In preparation to write a series of Church News articles on the holy Apostleship, my colleague Jason Swensen and I conducted an interview with President M. Russell Ballard several weeks after he became Acting President of the Quorum of the Twelve Apostles in January 2018.
As we sat in his office, President Ballard spoke of his sacred calling — of his love for his associates in the work, of the spiritual mandate given to the Apostles to testify of the Savior around the globe, of the special connection they share with missionaries and of some common misconceptions about being “an apostle, seer,and revelator.”
The sculpted busts of three venerable Latter-day Saint leaders — Joseph Smith, Joseph F. Smith and Hyrum Smith — rested prominently atop a credenza near his office window. President Ballard — a great-great-grandson of Hyrum Smith, who is the brother of Joseph Smith and the father of Joseph F. Smith — has a unique connection to the Restoration of the Church.
As Acting President of the Quorum, President Ballard could have represented the group in the Church News series on the quorum. But he didn’t.
When I asked him if there were other members of the Quorum of the Twelve Apostles he would recommend to be interviewed about their sacred calling, President Ballard was quick to answer. “Yes,” he said. “All of them.”
In the almost 200 years since the organization of The Church of Jesus Christ of Latter-day Saints, 102 men have been called to serve as members of the Quorum of the Twelve Apostles.
Although the Lord has directed many changes in the Church since then, the fundamental duties of an Apostle remain the same.
Still, they face vast challenges ministering to worldwide congregations during these times of political unrest, breakdown of the family, relentless social media pressures and economic uncertainties.

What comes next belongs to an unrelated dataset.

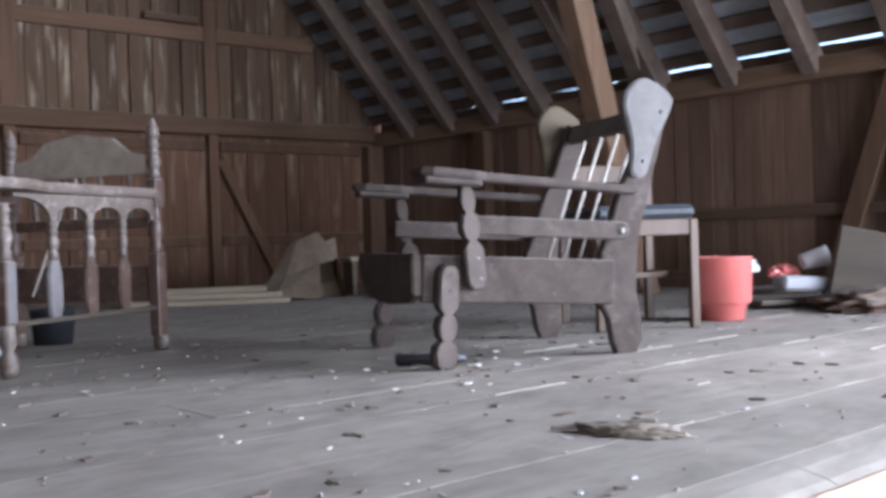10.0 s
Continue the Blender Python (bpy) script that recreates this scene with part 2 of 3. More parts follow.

After four and a half decades as a General Authority, President Ballard’s duties have taken him to most of the countries in the world, allowing him to minister face to face to countless members and missionaries along with government and religious leaders.
One year after my interview with President Ballard, he accompanied President Russell M. Nelson in Rome, Italy, to a formal audience with Pope Francis, the head of the Roman Catholic Church.
Born in Buenos Aires, Argentina, Pope Francis was pleased to learn during the meeting that President Nelson and President Ballard have grandchildren who have lived and served in the country. In addition, President Ballard’s grandfather started the work of The Church of Jesus Christ of Latter-day Saints in Argentina in 1925.
Connections like this are one way members of the Quorum of the Twelve Apostles make the world a little smaller through their ministry.
I thought it was also significant that a few days later, President Ballard — who has a unique tie to the Restoration and Latter-day Saint hinge points of the past — sat by President Nelson’s side during the press interview where President Nelson declared that the Rome Italy Temple was another “hinge point in the history of the Church.”
As I was leaving the meeting with President Ballard in 2018, I looked back into his office. He was sitting at his desk, writing a talk. The Church’s longest-tenured General Authority — sustained to the First Quorum of the Seventy in 1976 and the Quorum of the Twelve Apostles in 1985 — looked tired and energized at the same time.
“How are you doing?” he had just asked me. “Don’t wear yourself out.”
Coming from someone who has accepted a call to literally wear out his life in the service of the Lord, the exchange had great meaning to me.
The Twelve are called to “regulate all the affairs of (the Church) in all nations” (Doctrine and Covenants 107:33). But when you are with them, their focus shifts from a worldwide Church to the individual in front of them. They came to their callings from positions held in high acclaim by the world, yet when I left the office of President Ballard and others in the quorum, the words to define them were always the same — humble and kind.
A few months ago at age 91, President Ballard visited the place Joseph Smith was born in Sharon, Vermont. He spoke with “deep reverence and appreciation” about Joseph Smith, Hyrum Smith and Joseph F. Smith. He said he often looks at their statues in his office. “I think I hear them say, ‘Get going, boy, do something worthwhile. Tell the world what’s happened.’ ”
It’s what being an Apostle is all about.
“This is the Lord’s Church, and our major challenge is to be sure we are in tune with how He would want us to carry out His kingdom here on earth,” President Ballard said.